Vice President JD Vance has promised that more political retribution against Donald Trump’s enemies is coming.
Vance was interviewed on Fox News Sunday by Martha MacCallum about the criminal indictment of former FBI Director James Comey and insisted that “certainly” more criminal charges would be issued under Trump.
“Well, there’s certainly gonna be more indictments coming over the next three and a half years of the Trump administration, but we’re always going to let the law drive this stuff, and the facts of the case, and not political motivations,” said Vance.
“Which frankly makes us so much different from the Biden administration, where they indicted not just the president of the United States but so many people who were engaged in policymaking.”
MacCallum noted that one of the targets of Trump’s intended retribution was Adam Schiff, a Democratic senator from California, whose reason for incurring Trump’s ire stems from his participation in the first impeachment of the president in 2020, when he served as an impeachment manager.
Schiff is one of several Democrats the president has leaned on his subordinates to threaten with criminal charges. Others include Letitia James, the attorney general of New York, whose prosecution of Trump for tax fraud was ultimately nullified by his re-election, and Lisa Cook, a member of the Federal Reserve Board of Governors.
Despite White House efforts to pressure the DOJ into pursuing prosecutions, Vance and others have tried to dismiss descriptions of a politicized Justice Department as inaccurate.
On NBC’s Meet the Press on Sunday, the Senate’s top Republican took a similar stance. Sen. John Thune told Kristen Welker that he had confidence in the courts to sort out whether the indictment of Comey for obstruction and lying to Congress, as it related to his 2020 testimony to the House Oversight Committee, held water. He also pushed back against the notion that GOP congressional leadership, himself included, was too deferential to the Republican president.
“It’s based upon the findings of a grand jury, Kristen,” Thune told Welker, noting that the Senate Judiciary Committee had also looked into the matter of whether Comey had lied to Congress. “It was by a jury of his peers.
“I trust the judicial system and the justice system to figure this out,” he continued.
During his tenure as FBI director under Obama and the first Trump administration, Comey oversaw two investigations with extreme political consequences: the Hillary Clinton email investigation and the probe into the first Trump campaign’s alleged ties to Russia.

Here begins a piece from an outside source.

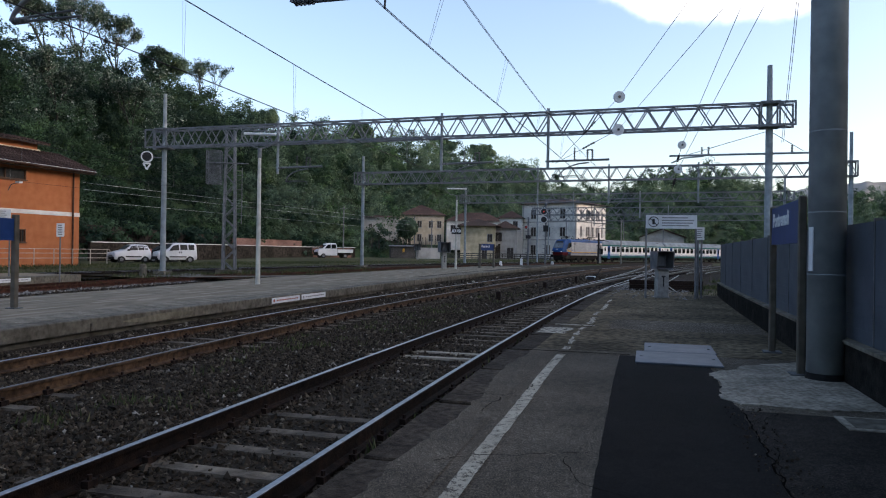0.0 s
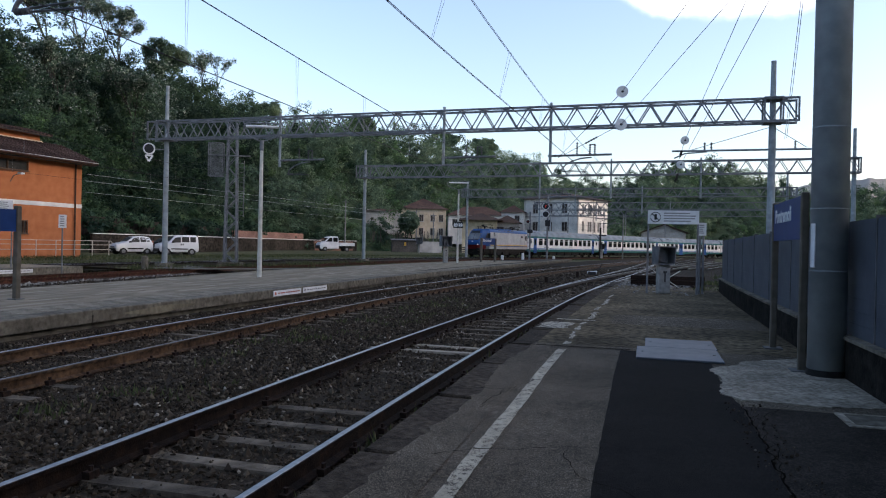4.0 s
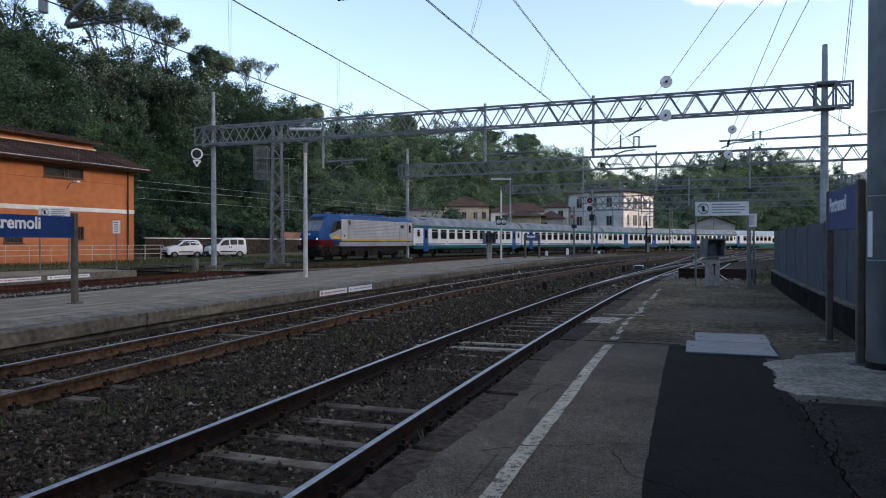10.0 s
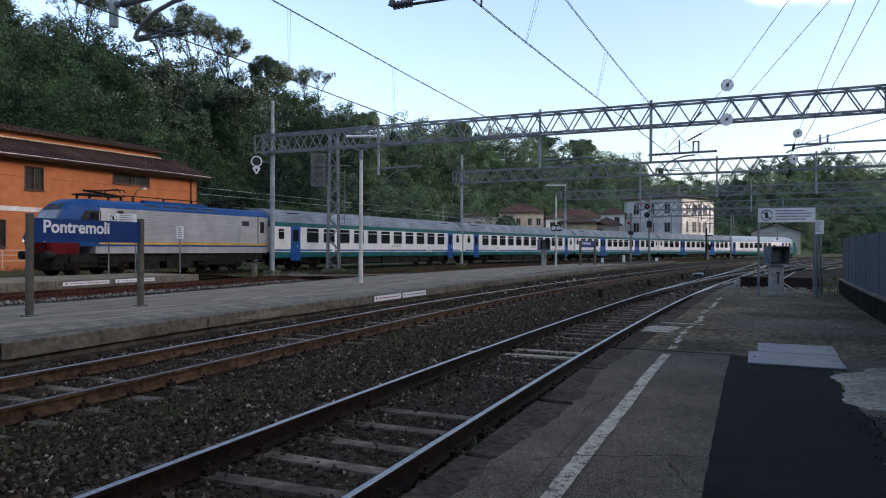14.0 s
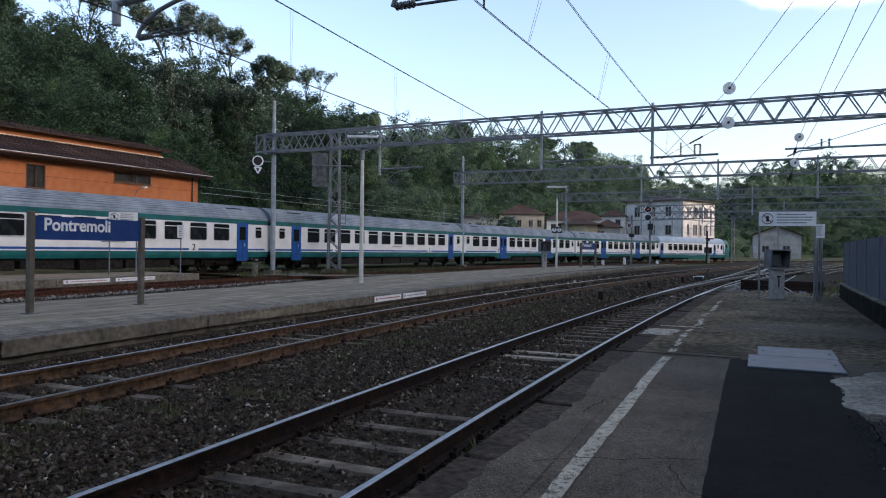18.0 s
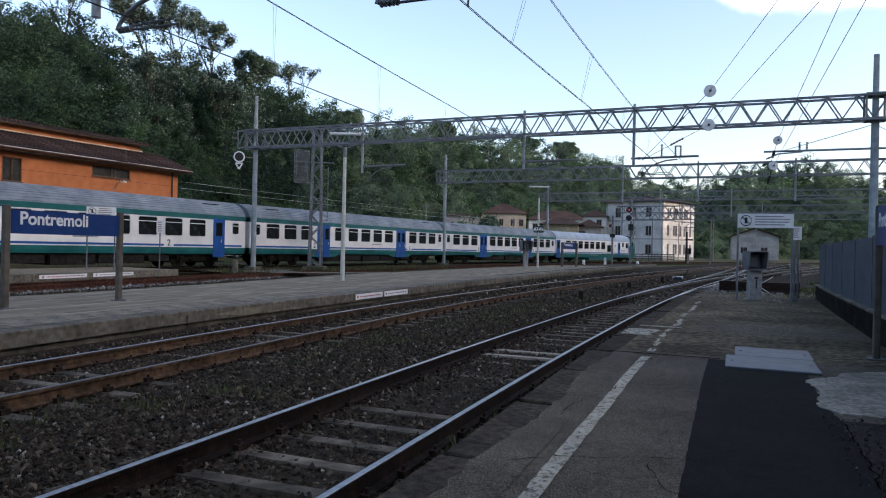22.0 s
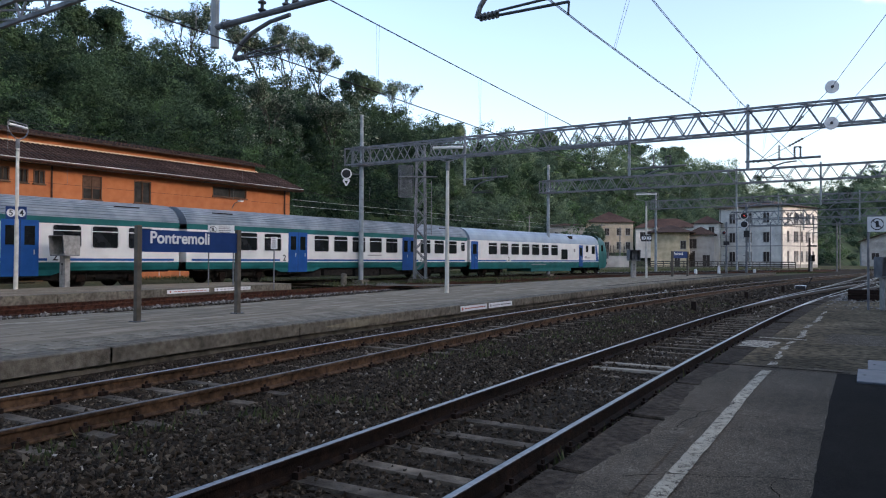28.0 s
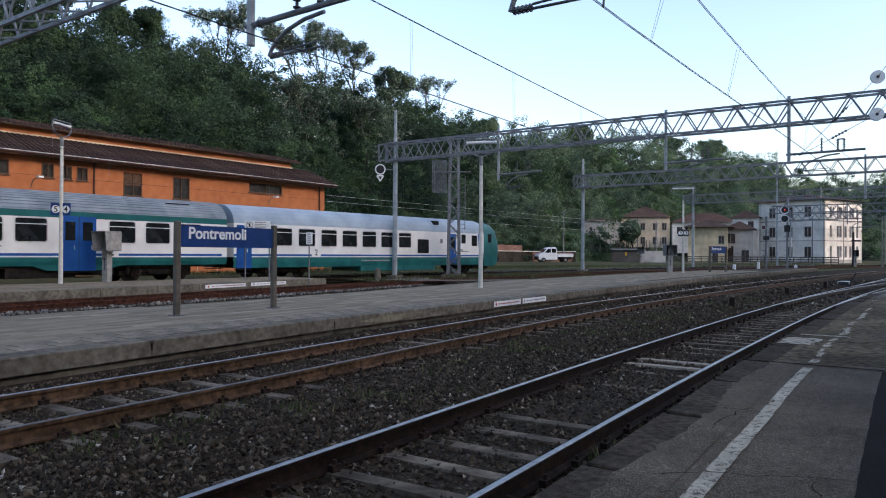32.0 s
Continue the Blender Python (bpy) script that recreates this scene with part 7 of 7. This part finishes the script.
# ---- an unseen station house, canopy and slope behind the camera, added to block light ----
def closing():
    bm = bmesh.new()
    band(bm, T1, -39, -1.5, [(-7.0, 0.2), (-7.0, 9.0), (-12.0, 11.0), (-17.0, 9.0), (-17.0, 0.2)], 4.0)
    for y in (-39, -1.5):
        s = T1.aty(y)
        bm.faces.new([bm.verts.new((*T1.at(s, o)[0].xy, z)) for o, z in ((-7.0, 0.2), (-7.0, 9.0), (-12.0, 11.0), (-17.0, 9.0), (-17.0, 0.2))])
    st = tagged(new("unseen_station_wall"), "unseen plain plastered station house wall, added behind the platform to block skylight", "wall", kind="structure")
    part("wall", bm, CREAMPLASTER, st)
    bm = bmesh.new()
    band(bm, T1, -39, 2.0, [(-2.1, 4.35), (-2.1, 4.6), (-7.0, 4.9), (-7.0, 4.6), (-2.1, 4.35)], 3.0)
    tagged(part("canopy", bm, CONCRETE, None), "unseen grey concrete canopy, added over the platform to block skylight", "canopy", kind="structure")

    # an unseen slope, added behind and beside the platform to block sun and sky
    bm = bmesh.new()
    last = None
    for i in range(57):
        y = -265 + i * 9.0
        k = min(1.0, (56 - i) / 3, 0.3 + i / 6, max(0.6, 1.0 - max(0.0, y - 70) / 60))
        out = max(0.0, 0.74 * y - 43)
        ring = [bm.verts.new((x + out + 6 * math.sin(i * 0.7 + x), y, max(-1.0, z * k + 3 * math.sin(i * 1.3 + x * 0.1)))) for x, z in ((58, -1), (75, 18), (92, 42), (112, 60), (150, 72), (230, 70))]
        if last:
            for a in range(5):
                bm.faces.new((last[a], last[a + 1], ring[a + 1], ring[a]))
        last = ring
    tagged(part("hillside", bm, HILLSOIL, None), "unseen dark wooded slope, added behind the platform to block sun and sky", "hillside", kind="structure")


closing()


# ---- what moves ----
def on_track(s, half):
    p0, _ = TR.at(s - half)
    p1, _ = TR.at(s + half)
    d = (p1 - p0).normalized()
    c = (p0 + p1) / 2
    return pose(c.x, c.y, 0.1, 0, 0, math.degrees(math.atan2(-d.x, d.y)))


def head_of_train(t):
    """How far along its track the head of the train stands."""
    k = min(1.0, max(0.0, (t - 11.0) / 8.0))
    return 1.15 * k * k * (3 - 2 * k) + 297.35 - 7.1534 * t + 0.011192 * t * t + 1.298e-05 * t**3


def motions():
    for ob, back in VEHICLES:
        half = 4.1 if back < 10 else 9.3
        walk(ob, [(t / 2, on_track(head_of_train(t / 2) + back, half)) for t in range(65)])


motions()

He was eventually fired by Trump halfway through the president’s first year in office. Before his firing, he clashed repeatedly with the president over his refusal to assert publicly that the president himself was not being investigated for possible criminal activity.
Comey was a frequent target of Trump on Truth Social in the run-up to his indictment.
“We can’t delay any longer, it’s killing our reputation and credibility. They impeached me twice, and indicted me (5 times!), OVER NOTHING. JUSTICE MUST BE SERVED, NOW!!!” the president wrote in one revealing rant last Saturday. He followed up after Comey’s charging: “JUSTICE IN AMERICA! One of the worst human beings this Country has ever been exposed to is James Comey, the former Corrupt Head of the FBI.”
Trump has also maintained that he is not personally involved in the DoJ’s decision-making.
At the Eastern District of Virginia, where Comey’s indictment was filed, a 36-year-old acting U.S. attorney with no prosecutorial experience, Lindsey Halligan, is leading the case against the former FBI director, after her predecessor resigned in protest over a refusal to file charges against James, the New York AG. One of the three counts filed against Comey by the acting prosecutor was rejected. Halligan previously was a White House aide.